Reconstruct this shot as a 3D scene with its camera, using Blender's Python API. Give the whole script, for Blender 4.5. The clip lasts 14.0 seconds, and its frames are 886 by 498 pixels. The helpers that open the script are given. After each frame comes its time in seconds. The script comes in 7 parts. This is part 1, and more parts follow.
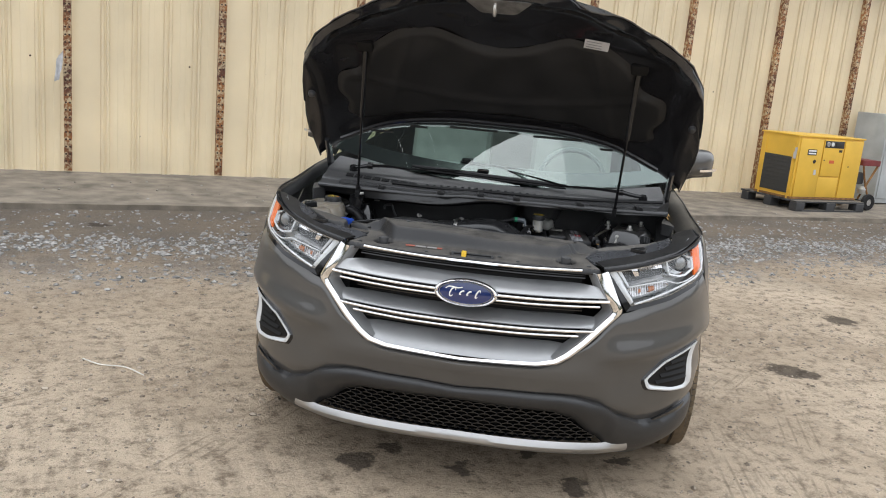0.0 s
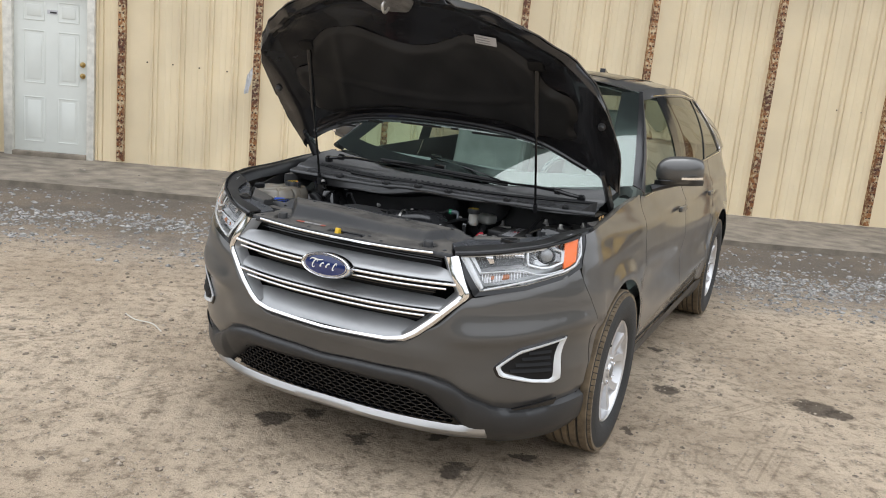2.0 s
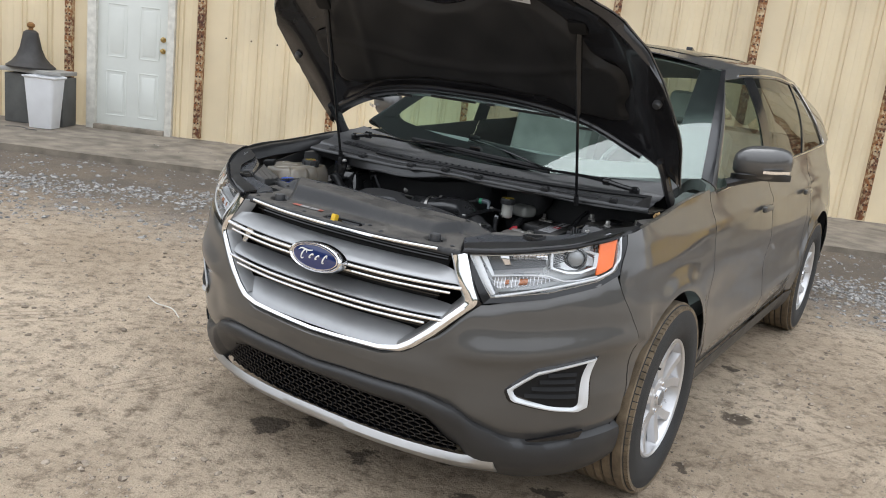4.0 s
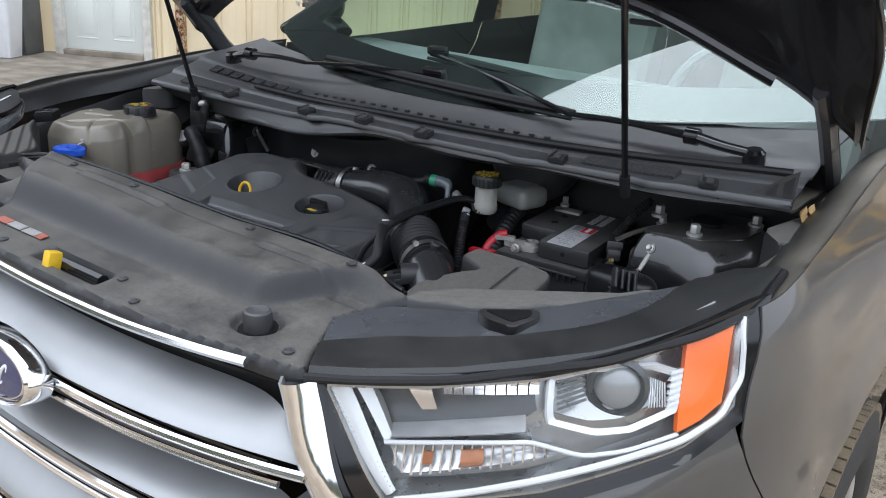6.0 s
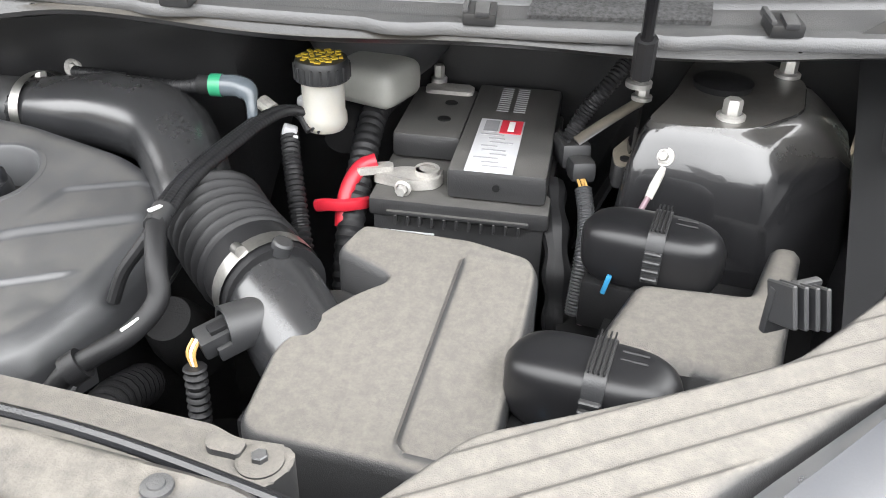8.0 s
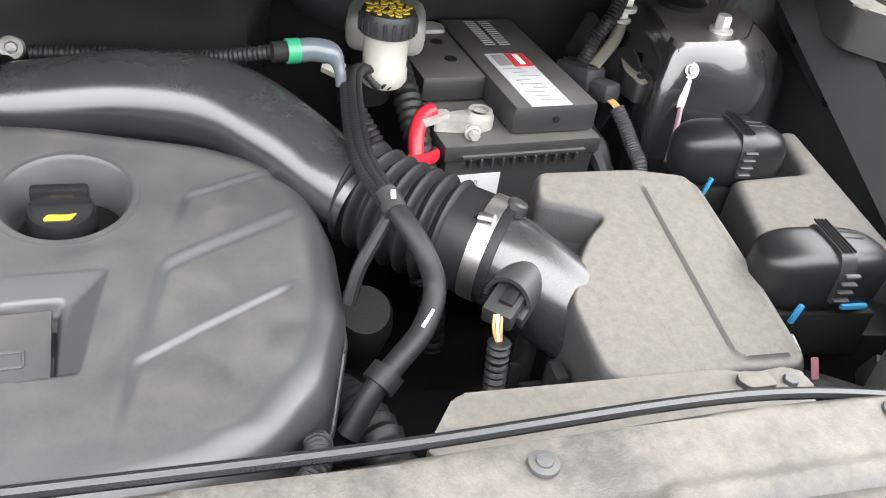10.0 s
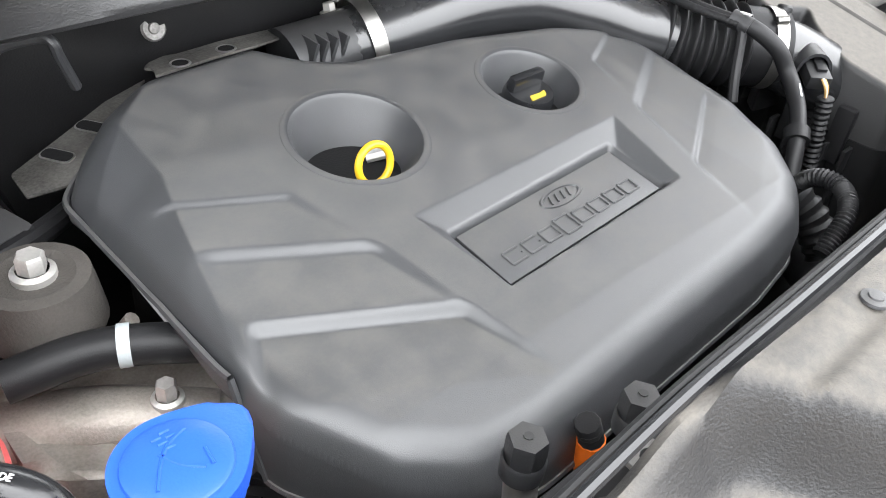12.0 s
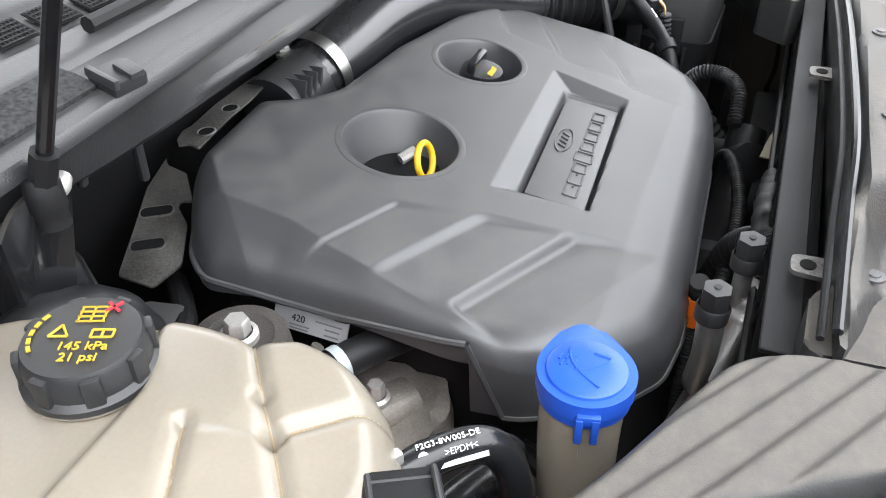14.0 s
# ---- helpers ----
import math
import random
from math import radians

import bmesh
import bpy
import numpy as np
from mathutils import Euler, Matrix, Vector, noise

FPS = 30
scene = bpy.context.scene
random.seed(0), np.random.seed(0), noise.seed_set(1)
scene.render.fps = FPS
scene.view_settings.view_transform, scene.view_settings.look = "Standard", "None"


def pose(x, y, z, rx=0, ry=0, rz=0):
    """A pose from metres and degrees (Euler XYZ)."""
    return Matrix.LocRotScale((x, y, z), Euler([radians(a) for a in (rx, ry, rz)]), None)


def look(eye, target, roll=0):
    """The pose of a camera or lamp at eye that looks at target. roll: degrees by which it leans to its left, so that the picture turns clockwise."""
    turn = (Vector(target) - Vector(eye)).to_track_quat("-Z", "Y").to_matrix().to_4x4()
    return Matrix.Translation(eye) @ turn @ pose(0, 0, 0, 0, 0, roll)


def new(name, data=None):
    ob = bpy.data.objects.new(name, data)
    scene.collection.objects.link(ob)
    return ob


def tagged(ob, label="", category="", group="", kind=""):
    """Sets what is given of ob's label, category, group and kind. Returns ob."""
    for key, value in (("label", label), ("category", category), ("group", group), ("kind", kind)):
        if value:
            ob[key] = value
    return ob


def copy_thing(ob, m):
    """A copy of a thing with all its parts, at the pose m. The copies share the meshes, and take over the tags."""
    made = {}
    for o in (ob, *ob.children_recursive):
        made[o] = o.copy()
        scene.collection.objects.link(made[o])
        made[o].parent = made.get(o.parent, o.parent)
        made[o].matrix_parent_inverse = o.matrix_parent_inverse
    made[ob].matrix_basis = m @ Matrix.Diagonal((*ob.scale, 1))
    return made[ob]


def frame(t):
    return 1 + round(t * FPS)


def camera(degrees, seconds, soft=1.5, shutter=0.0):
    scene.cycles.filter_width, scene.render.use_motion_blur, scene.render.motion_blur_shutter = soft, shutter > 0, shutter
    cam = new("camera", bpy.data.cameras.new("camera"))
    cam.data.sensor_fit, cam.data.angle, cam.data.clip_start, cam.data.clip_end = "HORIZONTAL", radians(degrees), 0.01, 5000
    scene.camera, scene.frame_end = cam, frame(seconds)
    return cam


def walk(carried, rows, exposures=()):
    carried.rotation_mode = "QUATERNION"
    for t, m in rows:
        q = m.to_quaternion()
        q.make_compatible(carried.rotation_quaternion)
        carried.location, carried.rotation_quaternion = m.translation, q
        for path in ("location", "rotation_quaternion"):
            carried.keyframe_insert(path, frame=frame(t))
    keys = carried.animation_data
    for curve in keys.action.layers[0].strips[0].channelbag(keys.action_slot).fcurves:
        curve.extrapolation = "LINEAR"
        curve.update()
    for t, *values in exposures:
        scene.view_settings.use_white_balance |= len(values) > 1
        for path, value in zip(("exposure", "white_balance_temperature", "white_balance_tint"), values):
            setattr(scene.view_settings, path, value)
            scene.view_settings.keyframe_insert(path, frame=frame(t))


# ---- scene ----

═══

THE EXERCISE - Return the whole listing, word for word, and leave out every picture.

ANSWER -
Reconstruct this shot as a 3D scene with its camera, using Blender's Python API. Give the whole script, for Blender 4.5. The clip lasts 14.0 seconds, and its frames are 886 by 498 pixels. The helpers that open the script are given. After each frame comes its time in seconds. The script comes in 7 parts. This is part 1, and more parts follow.
0.0 s
2.0 s
4.0 s
6.0 s
8.0 s
10.0 s
12.0 s
14.0 s
# ---- helpers ----
import math
import random
from math import radians

import bmesh
import bpy
import numpy as np
from mathutils import Euler, Matrix, Vector, noise

FPS = 30
scene = bpy.context.scene
random.seed(0), np.random.seed(0), noise.seed_set(1)
scene.render.fps = FPS
scene.view_settings.view_transform, scene.view_settings.look = "Standard", "None"


def pose(x, y, z, rx=0, ry=0, rz=0):
    """A pose from metres and degrees (Euler XYZ)."""
    return Matrix.LocRotScale((x, y, z), Euler([radians(a) for a in (rx, ry, rz)]), None)


def look(eye, target, roll=0):
    """The pose of a camera or lamp at eye that looks at target. roll: degrees by which it leans to its left, so that the picture turns clockwise."""
    turn = (Vector(target) - Vector(eye)).to_track_quat("-Z", "Y").to_matrix().to_4x4()
    return Matrix.Translation(eye) @ turn @ pose(0, 0, 0, 0, 0, roll)


def new(name, data=None):
    ob = bpy.data.objects.new(name, data)
    scene.collection.objects.link(ob)
    return ob


def tagged(ob, label="", category="", group="", kind=""):
    """Sets what is given of ob's label, category, group and kind. Returns ob."""
    for key, value in (("label", label), ("category", category), ("group", group), ("kind", kind)):
        if value:
            ob[key] = value
    return ob


def copy_thing(ob, m):
    """A copy of a thing with all its parts, at the pose m. The copies share the meshes, and take over the tags."""
    made = {}
    for o in (ob, *ob.children_recursive):
        made[o] = o.copy()
        scene.collection.objects.link(made[o])
        made[o].parent = made.get(o.parent, o.parent)
        made[o].matrix_parent_inverse = o.matrix_parent_inverse
    made[ob].matrix_basis = m @ Matrix.Diagonal((*ob.scale, 1))
    return made[ob]


def frame(t):
    return 1 + round(t * FPS)


def camera(degrees, seconds, soft=1.5, shutter=0.0):
    scene.cycles.filter_width, scene.render.use_motion_blur, scene.render.motion_blur_shutter = soft, shutter > 0, shutter
    cam = new("camera", bpy.data.cameras.new("camera"))
    cam.data.sensor_fit, cam.data.angle, cam.data.clip_start, cam.data.clip_end = "HORIZONTAL", radians(degrees), 0.01, 5000
    scene.camera, scene.frame_end = cam, frame(seconds)
    return cam


def walk(carried, rows, exposures=()):
    carried.rotation_mode = "QUATERNION"
    for t, m in rows:
        q = m.to_quaternion()
        q.make_compatible(carried.rotation_quaternion)
        carried.location, carried.rotation_quaternion = m.translation, q
        for path in ("location", "rotation_quaternion"):
            carried.keyframe_insert(path, frame=frame(t))
    keys = carried.animation_data
    for curve in keys.action.layers[0].strips[0].channelbag(keys.action_slot).fcurves:
        curve.extrapolation = "LINEAR"
        curve.update()
    for t, *values in exposures:
        scene.view_settings.use_white_balance |= len(values) > 1
        for path, value in zip(("exposure", "white_balance_temperature", "white_balance_tint"), values):
            setattr(scene.view_settings, path, value)
            scene.view_settings.keyframe_insert(path, frame=frame(t))


# ---- scene ----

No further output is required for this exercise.